Crowdsource Members to Propel Ideas and Projects Forward
The wisdom of the crowd can go to work for your association. At #ASAE19, several speakers explored how associations can use crowdsourcing to generate new ideas and opportunities for member engagement.
From the very start of the 2019 ASAE Annual Meeting & Exposition in Columbus this week, association executives were challenged to rethink how they engage with members.
One powerful tool is crowdsourcing, according to speakers in a number of #ASAE19 sessions.
“Often it’s the complex and chaotic problems that can’t be solved alone,” said Cheri Torres, a lead catalyst and senior consultant at Collaborative by Design. “What works instead is crowdsourcing, especially if it’s a problem that [association staff] don’t know how to fix.”
In a workshop on Monday, Torres and her co-presenter, Michael Feinson, president and founder of Engaged Strategies, offered up a new framework that hands idea generation and project control to members, giving them greater opportunity to engage.
They and several other speakers at the conference described how to use crowdsourcing to give members more power. Here are three takeaways:
Engage member as meeting planners.
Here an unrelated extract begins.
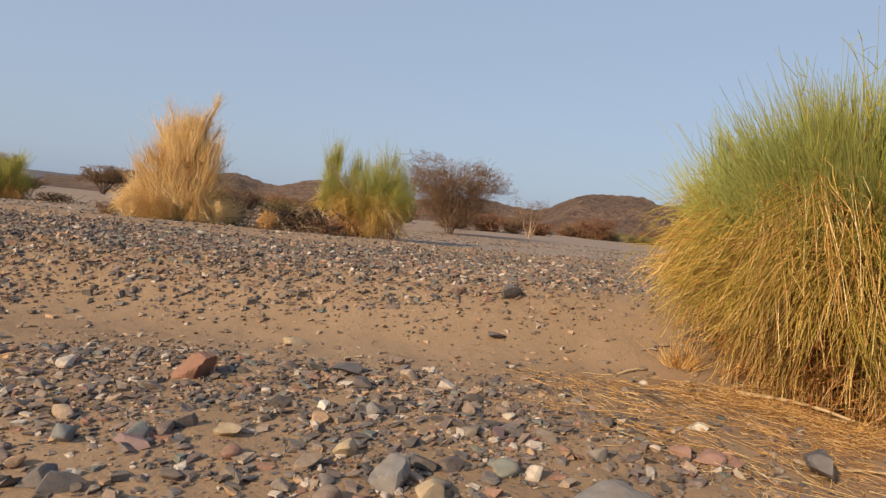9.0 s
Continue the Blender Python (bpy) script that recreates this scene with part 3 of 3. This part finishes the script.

Your next meeting could have an agenda designed by members. Torres and Feinson worked with the Jewelers Vigilance Committee, a trade group that focuses on the ethics and integrity of the jewelry industry.
For one event, rather than call for speakers and session proposals in advance, they asked members a single question: How can the industry be more responsible? “It was a generative question,” Torres said. “And it created a new and compelling vision to challenge people’s thinking.” That question resulted in a two-day summit built entirely by members.
Enlist members as storytellers. Associations usually have content holes to fill, especially in new storytelling mediums. Sara Wood, CAE, is a member volunteer at Harmony, Inc., a barbershop singing association that’s experimenting with podcasting right now. In a Sunday session, she said she’s considering member crowdsourcing in almost every element of the podcast launch.
“Getting early adoption by our members means involving them throughout the process,” she said. Crowdsourcing could be used for something small, like a survey to name the podcast, or for a much bigger task. “We might actually take a lot of our show and record it at our conference because a lot of our members are there, and they’re engaged. We can pass the mic around.”
Recruit members as social influencers. Social media could be the easiest channel in which to engage members by crowdsourcing. Snapchat and Instagram have a crowdsourced story feature, and Facebook and LinkedIn have group communities where crowdsourced conversations often emerge.
In a Monday session, MCI USA Vice President Amy Lestition Burke, CAE, said highly engaged members, including board members, can use their own social media accounts to spread their association’s message and build its influence. With a little training, “they can help bring the organization to light,” she said, in a way that engages the broader membership community.